-- START --
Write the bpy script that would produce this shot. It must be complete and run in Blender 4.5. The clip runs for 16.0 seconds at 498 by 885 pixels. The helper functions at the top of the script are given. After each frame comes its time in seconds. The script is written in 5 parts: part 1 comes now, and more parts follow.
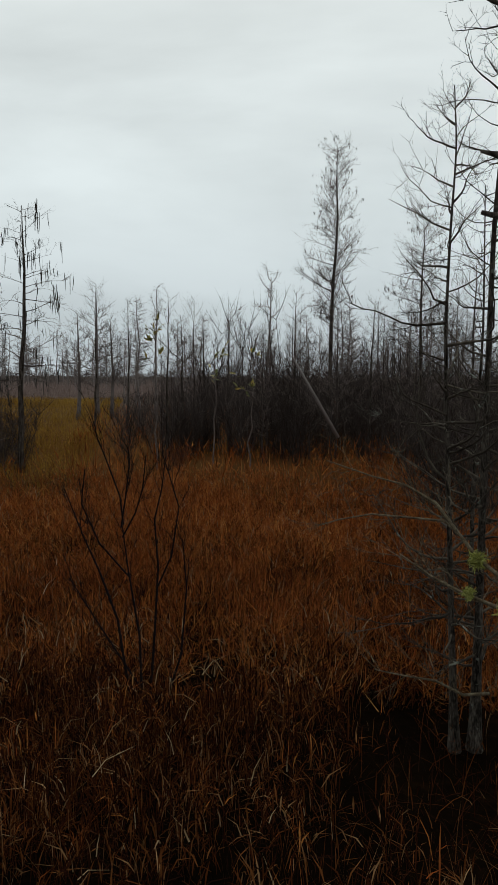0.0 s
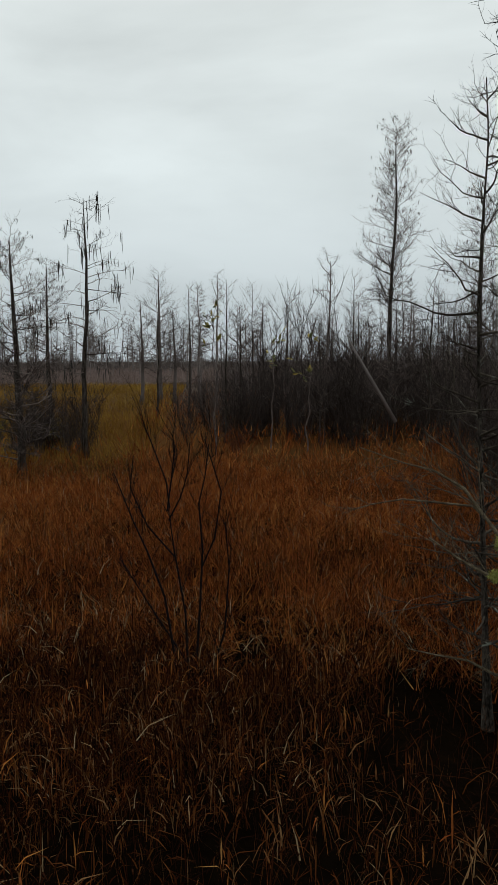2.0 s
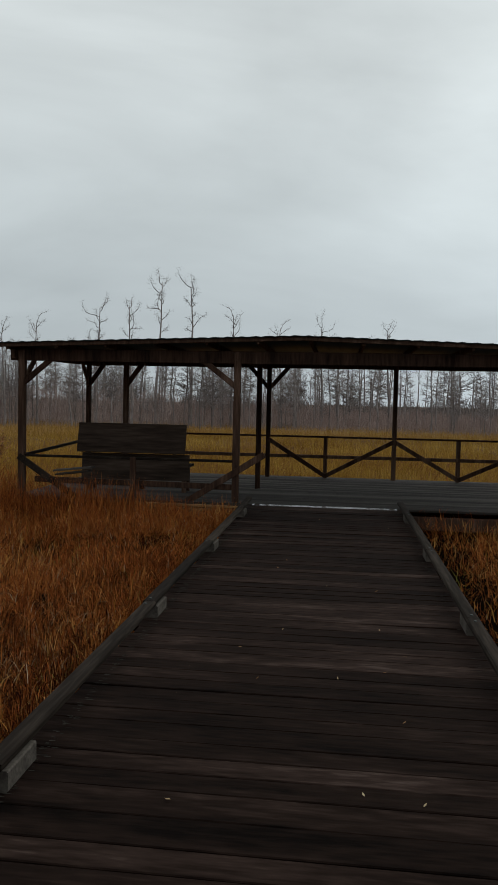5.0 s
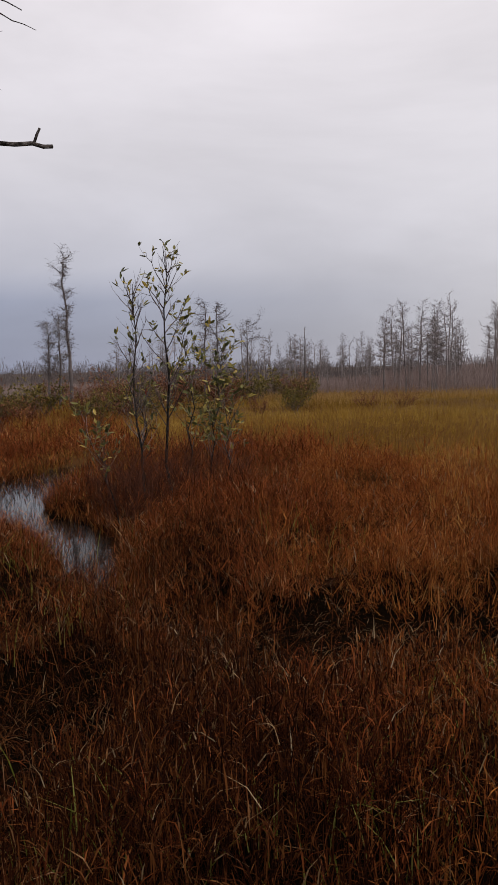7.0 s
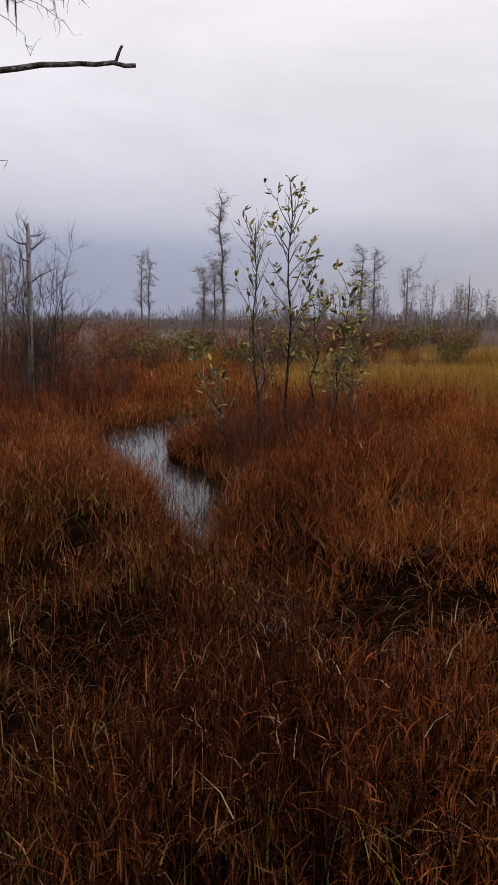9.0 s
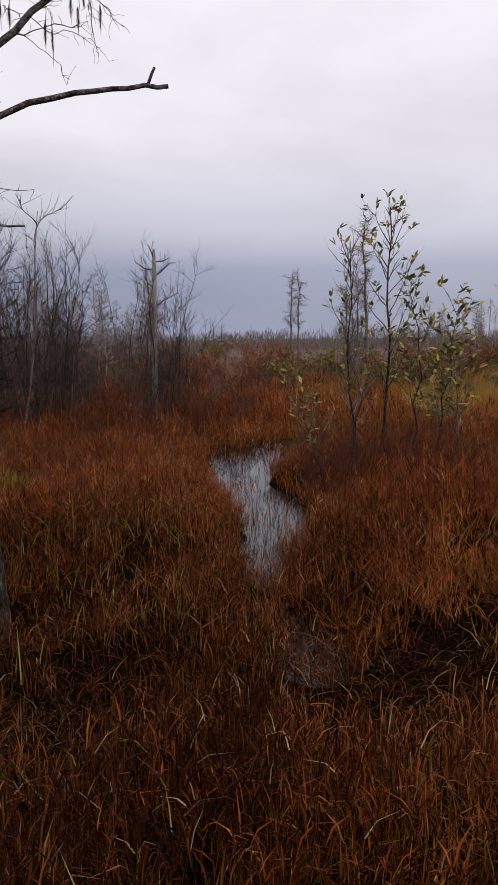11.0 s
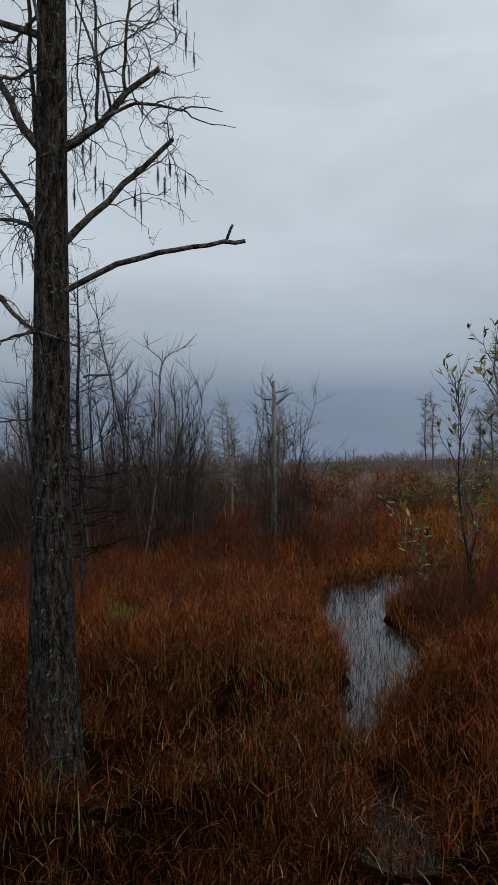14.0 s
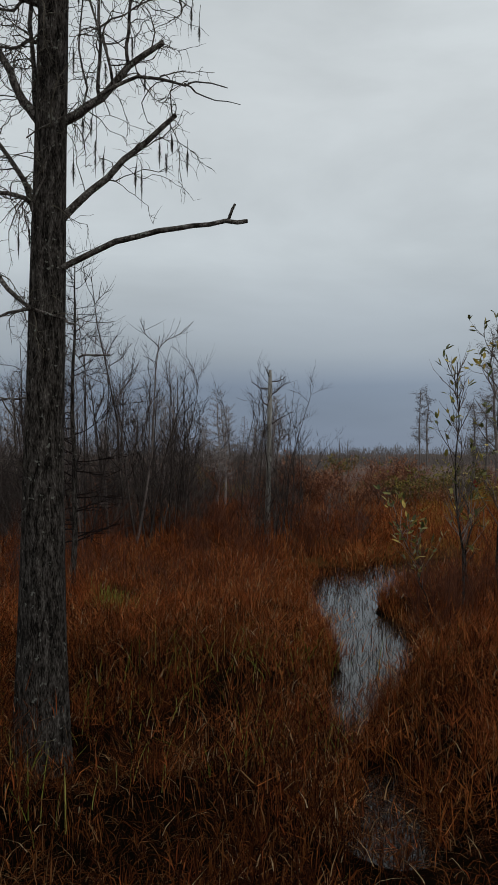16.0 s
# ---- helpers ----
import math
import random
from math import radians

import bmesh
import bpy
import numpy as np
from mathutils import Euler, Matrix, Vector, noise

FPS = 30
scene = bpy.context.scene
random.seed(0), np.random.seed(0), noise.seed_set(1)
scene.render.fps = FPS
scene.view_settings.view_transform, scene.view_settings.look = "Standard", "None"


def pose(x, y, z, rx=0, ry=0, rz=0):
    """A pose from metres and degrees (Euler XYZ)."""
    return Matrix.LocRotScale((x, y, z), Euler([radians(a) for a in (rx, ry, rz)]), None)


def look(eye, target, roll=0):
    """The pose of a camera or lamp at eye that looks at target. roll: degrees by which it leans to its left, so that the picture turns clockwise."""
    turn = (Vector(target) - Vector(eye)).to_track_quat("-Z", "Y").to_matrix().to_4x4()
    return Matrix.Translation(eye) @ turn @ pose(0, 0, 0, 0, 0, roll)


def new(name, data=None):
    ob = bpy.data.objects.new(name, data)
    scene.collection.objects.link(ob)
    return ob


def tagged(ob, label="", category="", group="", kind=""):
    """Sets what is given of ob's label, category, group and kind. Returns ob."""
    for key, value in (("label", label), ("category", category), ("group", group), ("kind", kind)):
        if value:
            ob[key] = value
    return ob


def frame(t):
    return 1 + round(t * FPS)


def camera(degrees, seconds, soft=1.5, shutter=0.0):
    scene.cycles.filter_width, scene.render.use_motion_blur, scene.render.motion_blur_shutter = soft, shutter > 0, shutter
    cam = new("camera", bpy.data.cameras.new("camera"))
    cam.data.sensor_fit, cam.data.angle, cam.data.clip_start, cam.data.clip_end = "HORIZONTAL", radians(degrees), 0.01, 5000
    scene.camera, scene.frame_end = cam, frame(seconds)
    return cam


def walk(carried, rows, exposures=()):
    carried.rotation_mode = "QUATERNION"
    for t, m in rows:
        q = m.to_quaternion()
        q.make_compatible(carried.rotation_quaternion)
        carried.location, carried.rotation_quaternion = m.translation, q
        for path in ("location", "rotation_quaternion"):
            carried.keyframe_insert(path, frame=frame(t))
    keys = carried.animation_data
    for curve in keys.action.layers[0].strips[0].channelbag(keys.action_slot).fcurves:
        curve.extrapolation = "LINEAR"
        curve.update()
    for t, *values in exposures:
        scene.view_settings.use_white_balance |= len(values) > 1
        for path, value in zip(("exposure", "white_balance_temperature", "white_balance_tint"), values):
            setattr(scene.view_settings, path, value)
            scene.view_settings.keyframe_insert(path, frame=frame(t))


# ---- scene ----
cam = camera(36.18, 16.0)
PATH = [
    (0.0, look((0.140, 0.086, 2.031), (0.191, 2.078, 1.859), 0.4)),
    (0.5, look((0.176, 0.095, 2.022), (0.405, 2.073, 1.834), 0.3)),
    (1.0, look((0.202, 0.084, 2.023), (0.456, 2.059, 1.831), 0.1)),
    (1.5, look((0.225, 0.044, 2.023), (0.359, 2.03, 1.831), -0.4)),
    (2.0, look((0.278, -0.092, 2.068), (0.161, 1.893, 1.854), -0.3)),
    (2.5, look((0.271, 0.013, 2.049), (-0.156, 1.953, 1.822), -1.3)),
    (3.0, look((0.137, 0.02, 2.032), (-0.619, 1.855, 1.785), -3.5)),
    (3.2, look((0.14, 0.019, 2.048), (-0.735, 1.805, 1.831), -1.7)),
    (5.3, pose(0.296, -0.074, 2.028, 86.40, -0.14, 78.30)),
    (5.5, pose(0.175, -0.051, 2.021, 85.79, 0.56, 85.19)),
    (6.0, pose(0.010, -0.081, 2.053, 85.19, -0.20, 98.09)),
    (6.5, pose(0.044, -0.125, 2.040, 85.01, 0.10, 112.29)),
    (7.0, pose(-0.127, -0.030, 2.027, 84.44, 1.23, 121.87)),
    (7.5, pose(-0.352, -0.061, 2.000, 83.72, -1.77, 125.79)),
    (8.0, pose(-0.484, -0.063, 1.986, 81.44, -1.95, 130.34)),
    (8.2, pose(-0.520, -0.007, 1.970, 81.21, -0.58, 132.16)),
    (10.3, pose(-1.277, 0.207, 2.001, 81.31, -2.08, 138.78)),
    (10.5, pose(-1.335, 0.263, 1.993, 82.81, -1.13, 142.35)),
    (11.0, pose(-1.537, 0.377, 2.009, 82.26, 0.71, 145.66)),
    (11.5, pose(-1.693, 0.379, 1.993, 83.74, -0.55, 148.75)),
    (12.0, pose(-1.866, 0.364, 2.022, 84.67, -2.03, 147.91)),
    (12.5, pose(-1.908, 0.426, 2.061, 84.28, 0.40, 147.89)),
    (13.0, pose(-1.899, 0.473, 2.121, 87.77, 1.76, 151.51)),
    (13.5, pose(-1.907, 0.458, 2.131, 90.94, 2.21, 155.80)),
    (14.0, pose(-1.919, 0.449, 2.123, 91.58, 1.45, 155.86)),
    (14.5, pose(-1.932, 0.432, 2.115, 90.98, 0.87, 155.30)),
    (15.0, pose(-1.926, 0.428, 2.118, 90.95, 0.10, 155.35)),
    (15.5, pose(-1.928, 0.403, 2.110, 90.79, -0.16, 156.01)),
    (16.0, pose(-1.936, 0.359, 2.089, 90.87, 0.13, 155.38)),
]
walk(cam, PATH, exposures=[
    (0.0, -0.42, 6450, 5), (2.4, -0.42, 6450, 5), (5.3, -0.08, 6380, 6), (7.0, 0.06, 6700, 21), (8.2, 0.22, 6700, 22), (10.3, 0.28, 6650, 23),
    (12.5, 0.12, 6500, 23), (13.0, -0.06, 6000, 10), (13.6, -0.27, 6000, 8), (14.4, -0.27, 6080, 8), (16.0, -0.25, 6300, 7)])

# ---- light: one overcast sky, a weak wide sun behind the cloud ----
SUN_ELEVATION, SUN_ROTATION = radians(42), radians(250)
world = bpy.data.worlds.new("overcast_sky")
scene.world = world
world.use_nodes = True
wt = world.node_tree
wt.nodes.clear()


def wnode(kind, **values):
    n = wt.nodes.new(kind)
    for key, value in values.items():
        n.inputs[key].default_value = value
    return n


def wlink(a, b):
    wt.links.new(a, b)


coords = wnode("ShaderNodeTexCoord")
split = wnode("ShaderNodeSeparateXYZ")
wlink(coords.outputs["Generated"], split.inputs[0])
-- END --
**What is required**
Repeat verbatim all the material, but not the pictures.

**Task output**
Write the bpy script that would produce this shot. It must be complete and run in Blender 4.5. The clip runs for 16.0 seconds at 498 by 885 pixels. The helper functions at the top of the script are given. After each frame comes its time in seconds. The script is written in 5 parts: part 1 comes now, and more parts follow.
0.0 s
2.0 s
5.0 s
7.0 s
9.0 s
11.0 s
14.0 s
16.0 s
# ---- helpers ----
import math
import random
from math import radians

import bmesh
import bpy
import numpy as np
from mathutils import Euler, Matrix, Vector, noise

FPS = 30
scene = bpy.context.scene
random.seed(0), np.random.seed(0), noise.seed_set(1)
scene.render.fps = FPS
scene.view_settings.view_transform, scene.view_settings.look = "Standard", "None"


def pose(x, y, z, rx=0, ry=0, rz=0):
    """A pose from metres and degrees (Euler XYZ)."""
    return Matrix.LocRotScale((x, y, z), Euler([radians(a) for a in (rx, ry, rz)]), None)


def look(eye, target, roll=0):
    """The pose of a camera or lamp at eye that looks at target. roll: degrees by which it leans to its left, so that the picture turns clockwise."""
    turn = (Vector(target) - Vector(eye)).to_track_quat("-Z", "Y").to_matrix().to_4x4()
    return Matrix.Translation(eye) @ turn @ pose(0, 0, 0, 0, 0, roll)


def new(name, data=None):
    ob = bpy.data.objects.new(name, data)
    scene.collection.objects.link(ob)
    return ob


def tagged(ob, label="", category="", group="", kind=""):
    """Sets what is given of ob's label, category, group and kind. Returns ob."""
    for key, value in (("label", label), ("category", category), ("group", group), ("kind", kind)):
        if value:
            ob[key] = value
    return ob


def frame(t):
    return 1 + round(t * FPS)


def camera(degrees, seconds, soft=1.5, shutter=0.0):
    scene.cycles.filter_width, scene.render.use_motion_blur, scene.render.motion_blur_shutter = soft, shutter > 0, shutter
    cam = new("camera", bpy.data.cameras.new("camera"))
    cam.data.sensor_fit, cam.data.angle, cam.data.clip_start, cam.data.clip_end = "HORIZONTAL", radians(degrees), 0.01, 5000
    scene.camera, scene.frame_end = cam, frame(seconds)
    return cam


def walk(carried, rows, exposures=()):
    carried.rotation_mode = "QUATERNION"
    for t, m in rows:
        q = m.to_quaternion()
        q.make_compatible(carried.rotation_quaternion)
        carried.location, carried.rotation_quaternion = m.translation, q
        for path in ("location", "rotation_quaternion"):
            carried.keyframe_insert(path, frame=frame(t))
    keys = carried.animation_data
    for curve in keys.action.layers[0].strips[0].channelbag(keys.action_slot).fcurves:
        curve.extrapolation = "LINEAR"
        curve.update()
    for t, *values in exposures:
        scene.view_settings.use_white_balance |= len(values) > 1
        for path, value in zip(("exposure", "white_balance_temperature", "white_balance_tint"), values):
            setattr(scene.view_settings, path, value)
            scene.view_settings.keyframe_insert(path, frame=frame(t))


# ---- scene ----
cam = camera(36.18, 16.0)
PATH = [
    (0.0, look((0.140, 0.086, 2.031), (0.191, 2.078, 1.859), 0.4)),
    (0.5, look((0.176, 0.095, 2.022), (0.405, 2.073, 1.834), 0.3)),
    (1.0, look((0.202, 0.084, 2.023), (0.456, 2.059, 1.831), 0.1)),
    (1.5, look((0.225, 0.044, 2.023), (0.359, 2.03, 1.831), -0.4)),
    (2.0, look((0.278, -0.092, 2.068), (0.161, 1.893, 1.854), -0.3)),
    (2.5, look((0.271, 0.013, 2.049), (-0.156, 1.953, 1.822), -1.3)),
    (3.0, look((0.137, 0.02, 2.032), (-0.619, 1.855, 1.785), -3.5)),
    (3.2, look((0.14, 0.019, 2.048), (-0.735, 1.805, 1.831), -1.7)),
    (5.3, pose(0.296, -0.074, 2.028, 86.40, -0.14, 78.30)),
    (5.5, pose(0.175, -0.051, 2.021, 85.79, 0.56, 85.19)),
    (6.0, pose(0.010, -0.081, 2.053, 85.19, -0.20, 98.09)),
    (6.5, pose(0.044, -0.125, 2.040, 85.01, 0.10, 112.29)),
    (7.0, pose(-0.127, -0.030, 2.027, 84.44, 1.23, 121.87)),
    (7.5, pose(-0.352, -0.061, 2.000, 83.72, -1.77, 125.79)),
    (8.0, pose(-0.484, -0.063, 1.986, 81.44, -1.95, 130.34)),
    (8.2, pose(-0.520, -0.007, 1.970, 81.21, -0.58, 132.16)),
    (10.3, pose(-1.277, 0.207, 2.001, 81.31, -2.08, 138.78)),
    (10.5, pose(-1.335, 0.263, 1.993, 82.81, -1.13, 142.35)),
    (11.0, pose(-1.537, 0.377, 2.009, 82.26, 0.71, 145.66)),
    (11.5, pose(-1.693, 0.379, 1.993, 83.74, -0.55, 148.75)),
    (12.0, pose(-1.866, 0.364, 2.022, 84.67, -2.03, 147.91)),
    (12.5, pose(-1.908, 0.426, 2.061, 84.28, 0.40, 147.89)),
    (13.0, pose(-1.899, 0.473, 2.121, 87.77, 1.76, 151.51)),
    (13.5, pose(-1.907, 0.458, 2.131, 90.94, 2.21, 155.80)),
    (14.0, pose(-1.919, 0.449, 2.123, 91.58, 1.45, 155.86)),
    (14.5, pose(-1.932, 0.432, 2.115, 90.98, 0.87, 155.30)),
    (15.0, pose(-1.926, 0.428, 2.118, 90.95, 0.10, 155.35)),
    (15.5, pose(-1.928, 0.403, 2.110, 90.79, -0.16, 156.01)),
    (16.0, pose(-1.936, 0.359, 2.089, 90.87, 0.13, 155.38)),
]
walk(cam, PATH, exposures=[
    (0.0, -0.42, 6450, 5), (2.4, -0.42, 6450, 5), (5.3, -0.08, 6380, 6), (7.0, 0.06, 6700, 21), (8.2, 0.22, 6700, 22), (10.3, 0.28, 6650, 23),
    (12.5, 0.12, 6500, 23), (13.0, -0.06, 6000, 10), (13.6, -0.27, 6000, 8), (14.4, -0.27, 6080, 8), (16.0, -0.25, 6300, 7)])

# ---- light: one overcast sky, a weak wide sun behind the cloud ----
SUN_ELEVATION, SUN_ROTATION = radians(42), radians(250)
world = bpy.data.worlds.new("overcast_sky")
scene.world = world
world.use_nodes = True
wt = world.node_tree
wt.nodes.clear()


def wnode(kind, **values):
    n = wt.nodes.new(kind)
    for key, value in values.items():
        n.inputs[key].default_value = value
    return n


def wlink(a, b):
    wt.links.new(a, b)


coords = wnode("ShaderNodeTexCoord")
split = wnode("ShaderNodeSeparateXYZ")
wlink(coords.outputs["Generated"], split.inputs[0])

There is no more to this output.